Fisher was wildly engaging despite his reservations. Most importantly, he never stopped making sure things sounded good.
“Are these levels okay? Oh, wait, yeah, turn it down. Hey, hey! Turn down a little more,” Fisher said with a laugh as he needled me a bit.
“This is weird, isn’t it?” I asked him, knowing full well that he knew more than me about what I was doing on the technical side of recording.
“Well, see, that’s part of the deal. I don’t like doing this stuff — and you’re in control of it. And…it makes me nervous,” he said, still laughing.
Groce says that’s exactly the kind of person Fisher was.
“Francis never wanted to [have the spotlight]. We tried to get him to do interviews and other things so that he could be recognized but he really didn’t want it. It wasn’t false modesty. He just didn’t want it,” Groce said.

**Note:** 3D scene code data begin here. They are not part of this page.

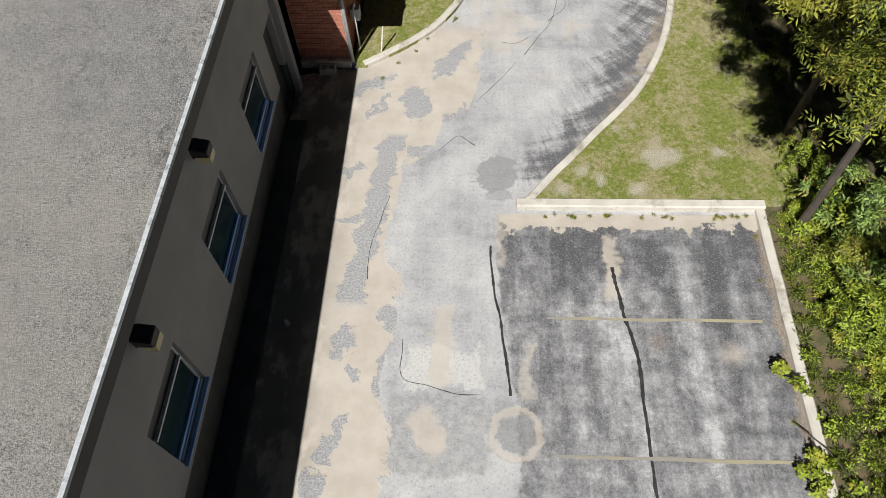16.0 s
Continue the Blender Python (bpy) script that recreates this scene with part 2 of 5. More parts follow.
    streak = n.noise(1.0, 6.0, 0.66, n.mapped((3.4, 0.22, 1)))
    lap = n.noise(1.0, 5.0, 0.62, n.mapped((0.55, 5.2, 1), loc=(1, 8, 0)))
    patch = n.noise(2.1, 11.0, 0.81, n.mapped((1.1, 0.8, 1), loc=(9, 2, 0)))
    powder = n.noise(15.0, 6.0, 0.82, n.mapped(loc=(2, 9, 0)))
    v = add(add(mul(patch, 0.6), mul(streak, 0.24)), add(mul(lap, 0.12), mul(powder, 0.2)))
    v = add(v, mul(south, 0.035))
    v = sub(v, mul(n.span(wander.outputs[1], 8.6, 10.2), 0.05))
    v = sub(v, mul(mul(n.span(x, 4.95, 5.5), n.span(y, 4.0, 7.0)), 0.03))
    for lx, w, y0, y1, f in ((4.78, 0.12, 5.5, 10.1, 0.075), (4.92, 0.07, 2.5, 6.5, 0.07), (3.3, 0.28, 7.4, 9.2, 0.06), (5.75, 0.07, 5.0, 9.6, 0.06), (2.6, 0.10, -3.0, 6.4, 0.05), (3.55, 0.12, 4.5, 8.0, 0.06)):
        v = add(v, mul(n.rect(lx - w, lx + w, y0, y1, 0.16, neat), f))
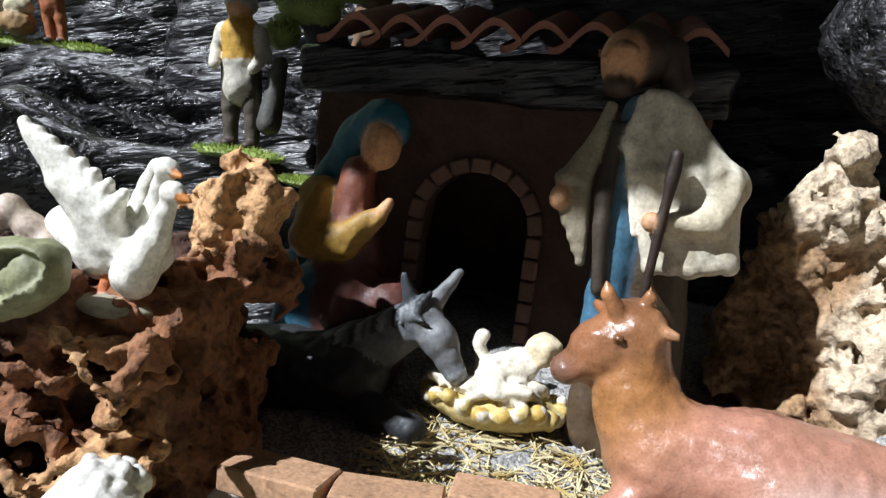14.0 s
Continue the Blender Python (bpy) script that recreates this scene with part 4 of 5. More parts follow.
barrow = group_at("wheelbarrow", (-0.195, 0.605, 0.0), "red and brown toy wheelbarrow loaded with straw", "wheelbarrow")
wh = Shape(0.0011, 0.001)
WC, WD = (-0.199, 0.590, 0.0235), (0.22, -0.96, 0.05)
WB = hexc("7d5230")
wh.cap(tuple(WC[i] - 0.0045 * WD[i] for i in range(3)), tuple(WC[i] + 0.0045 * WD[i] for i in range(3)), 0.0008, None, WB)
vs, fs = [], []
dv = Vector(WD).normalized()
ev = dv.orthogonal().normalized()
fv = dv.cross(ev)
prof = [(0.0, 0.0035), (0.006, 0.0036), (0.0065, 0.0046), (0.0085, 0.0046), (0.009, 0.0030), (0.0145, 0.0030), (0.015, 0.0042), (0.0215, 0.0042), (0.0220, 0.0032), (0.0220, -0.0032), (0.0215, -0.0042), (0.0, -0.0042)]
for r, d in prof:
    for k in range(40):
        a = 2 * math.pi * k / 40
        vs.append(Vector(WC) + (ev * math.cos(a) + fv * math.sin(a)) * (r + 0.0003 * math.sin(5 * a)) + dv * d)
fs = [(i * 40 + k, i * 40 + (k + 1) % 40, i * 40 + 40 + (k + 1) % 40, i * 40 + 40 + k) for i in range(len(prof) - 1) for k in range(40)]
wheel = place("wheel", vs, fs, material("barrow_wheel", hexc("8a5c34"), rough=0.6, vary=0.3, fine=500, coarse=90, second=hexc("6d3a26")), barrow, "brown turned wooden wheel")
hub = Shape(0.0009, 0.001).ell((WC[0] + 0.0055 * WD[0], WC[1] + 0.0055 * WD[1], WC[2]), (0.0038, 0.003, 0.0045), hexc("a8222a"))
hub.thing("hub", GLAZED, "red hub", parent=wheel)
for a, b in (((-0.205, 0.585, 0.031), (-0.150, 0.612, 0.066)), ((-0.188, 0.610, 0.033), (-0.118, 0.632, 0.090))):
    vs, fs = tube([a, tuple((p + q) / 2 for p, q in zip(a, b)), b], [0.0030, 0.0028, 0.0032], 8)
    place("handle", vs, fs, RED, barrow, "red handle")
tr = Shape(0.0012, 0.002)
tr.box((-0.183, 0.605, 0.050), (0.024, 0.018, 0.010), hexc("7a4a2c"), (0, -30, 25), soft=0.003)
tr.rough(0.0006, 0.006, 2, 102)
tr.thing("tray", MATTE, "brown tray", parent=barrow)
vs, fs = tube([(-0.160, 0.610, 0.056), (-0.163, 0.608, 0.02), (-0.165, 0.607, 0.0)], 0.0022, 8)
place("leg", vs, fs, REDWOOD, barrow)


def stalks(n, seed, pick, mat, name, parent=None, label="", category="", r0=0.0007, kind="", sides=5):
    """Many cut stalks joined; pick(r) gives base, tip."""
    r = random.Random(seed)
    vs, fs = [], []
    for _ in range(n):
        a, b = pick(r)
        a, b = Vector(a), Vector(b)
        d = (b - a).normalized()
        e = d.orthogonal().normalized()
        f2 = d.cross(e)
        w = r0 * r.uniform(0.7, 1.35)
        bend = (e * r.uniform(-1, 1) + f2 * r.uniform(-1, 1)) * (b - a).length * 0.06
        o = len(vs)
        for p, ww in ((a, w), ((a + b) / 2 + bend, w * 1.05), (b, w * 1.1)):
            for k in range(sides):
                t = 2 * math.pi * k / sides
                vs.append(p + (e * math.cos(t) + f2 * math.sin(t)) * ww)
        for row in (0, 1):
            for k in range(sides):
                k2 = (k + 1) % sides
                fs.append((o + row * sides + k, o + row * sides + k2, o + row * sides + sides + k2, o + row * sides + sides + k))
        fs.append(tuple(o + 2 * sides + k for k in range(sides)))
        fs.append(tuple(o + k for k in reversed(range(sides))))
    return place(name, vs, fs, mat, parent, label, smooth=False, category=category, kind=kind)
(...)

Pepper said her dad was — as much as anything — a person who revelled in humor, even at the end of his life. Just recently, West Virginia Public Broadcasting honored Fisher on the air for his contributions to the network of stations and Mountain Stage.
“I remember when we told him that we were writing this proclamation for West Virginia Public Broadcasting’s Francis Fisher Week. And I said Larry is helping to write it. And the first thing he said to me was, ‘Is it funny?’” Pepper recalled. “And I said, ‘Yes, it’s funny. It’s good — it has stuff about your life, but it also has humor in it.’ And that was important to him to be able to find humor in most situations.”

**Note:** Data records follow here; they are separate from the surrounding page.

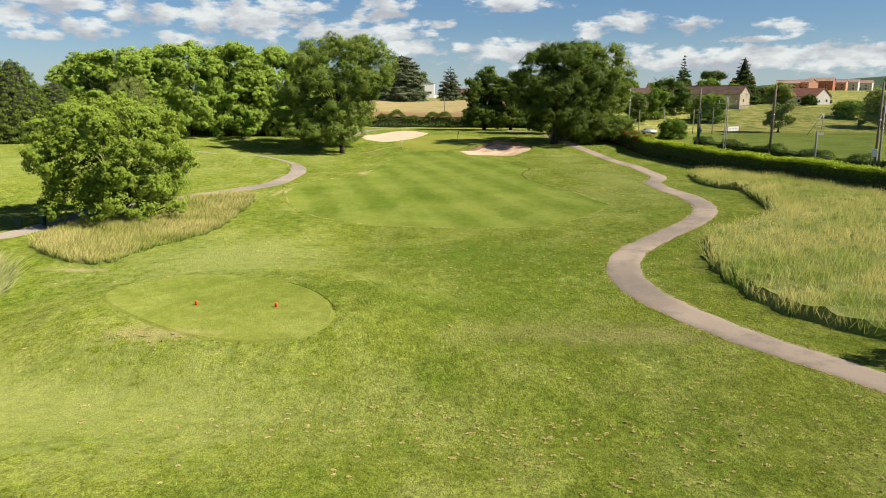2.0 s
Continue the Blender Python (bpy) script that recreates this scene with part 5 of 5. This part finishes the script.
house("row_house", 310, 588, -35, 14, 11, 6.2, 8.4, M_RENDER, M_TILEPALE, "pale rendered house in a terrace", TWO_UP)
house("row_house", 328, 603, -35, 16, 11, 5.8, 8.0, M_RENDER, M_TILEPALE, "pale rendered house in a terrace", TWO_UP)
house("row_house", 218, 560, -10, 14, 11, 6.0, 8.2, M_SALMON, M_TILERED, "salmon house with an orange tiled roof", TWO_UP)
house("cottage", 132, 470, 0, 14, 9, 4.5, 7.5, M_RENDER, M_TILERED, "cottage with a red roof behind trees", (("s", -3, 1, 1.2, 1.4), ("s", 3, 1, 1.2, 1.4)), chimney=True)
house("low_house", 14, 372, 0, 20, 9, 3.6, 5.6, M_RENDER, M_TILERED, "low white house with a brown-red roof", (("s", -6, 0.9, 1.4, 1.4), ("s", -2, 0.9, 1.4, 1.4), ("s", 3, 0.9, 1.4, 1.4), ("s", 7, 0.9, 1.4, 1.4)))

M_BRIGHT = plain("fresh_white_render", (0.82, 0.81, 0.79), 0.8, 0, 0.06, 0.6)
cube_house = base("modern_house", -7.8, 378)
tagged(cube_house, "white flat-roofed modern house with a tall block", "house")
block("tall_block", (-3.2, -4, -1, 3.2, 4, 8.6), M_BRIGHT, cube_house, "", 0.05)
block("low_wing", (-9, -3, -1, -3.2, 4, 3.4), M_BRIGHT, cube_house, "", 0.05)
block("low_wing", (3.2, -3, -1, 14, 4, 3.2), M_BRIGHT, cube_house, "", 0.05)
block("parapet", (-3.4, -4.2, 8.6, 3.4, 4.2, 8.8), M_WHITE, cube_house, "", 0.03)
for wx, wz, ww, wh, yy in ((0, 3.6, 4.0, 1.2, -4), (-6, 0.9, 2.2, 1.5, -3), (6, 0.9, 2.0, 1.5, -3), (11, 0.9, 2.0, 1.5, -3)):
    win = block("window", (wx - ww / 2, yy - 0.05, wz, wx + ww / 2, yy + 0.02, wz + wh), M_WHITE, cube_house, "pale frame")
    block("pane", (wx - ww * .45, yy - 0.06, wz + 0.1, wx + ww * .45, yy, wz + wh - 0.1), M_GLASS, win, "dark glass")
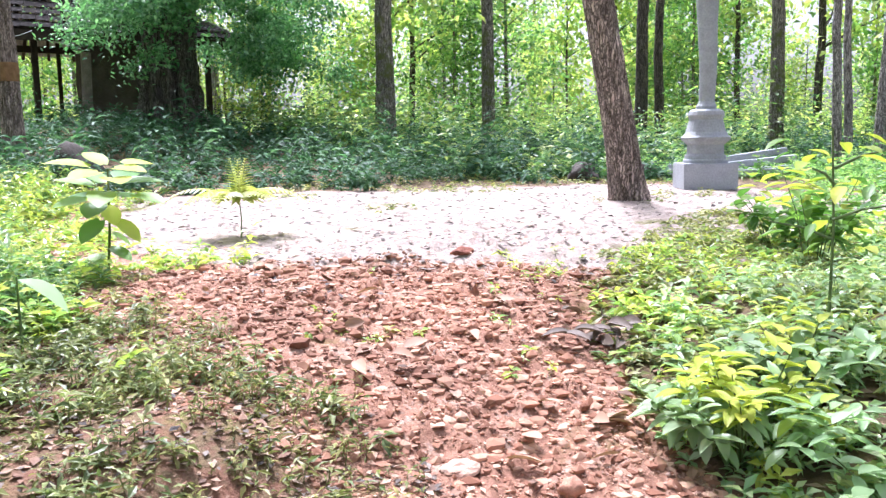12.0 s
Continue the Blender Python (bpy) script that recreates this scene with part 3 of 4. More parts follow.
# ---- undergrowth: leaves too many to count ----
def herbs(xy, hmin, hmax, per, lmin, lmax, seed, aspect=(0.35, 0.55), tv=LEAF_V, tf=LEAF_F, base=0.15):
    """Herbs with a thin stem and leaves set round it up to the tip."""
    g = np.random.default_rng(seed)
    n = len(xy)
    z = height(xy[:, 0], xy[:, 1])
    hh = g.uniform(hmin, hmax, n) * (0.75 + 0.5 * g.random(n)) * np.clip(0.95 + 0.55 * rumple(xy[:, 0] * 1.1 + seed, xy[:, 1] * 1.1), 0.35, 1.8)
    hh *= 0.45 + 0.55 * smooth(0, 0.6, np.abs(xy[:, 0] - np.interp(xy[:, 1], LEFT_Y, LEFT_X)))
    hh *= 0.4 + 0.6 * smooth(0, 0.7, np.abs(xy[:, 0] - np.interp(xy[:, 1], RIGHT_Y, RIGHT_X)))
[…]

Fisher mixed more than 960 episodes of Mountain Stage. In April 2020, he was inducted into the West Virginia Broadcaster’s Hall of Fame.
“I’ve always been Br’er Rabbit in the briar patch. Broadcasting is my nest, it’s my home, it’s what I loved to do,” he told me nearly a decade ago. “I’ve known since I was 9 or 10 or 11 or 12 years old exactly what I wanted to do with my life — and here it is.”
Francis Fisher, chief engineer for Mountain Stage, the person who helped build West Virginia Public Broadcasting — and so much more than that — was 79.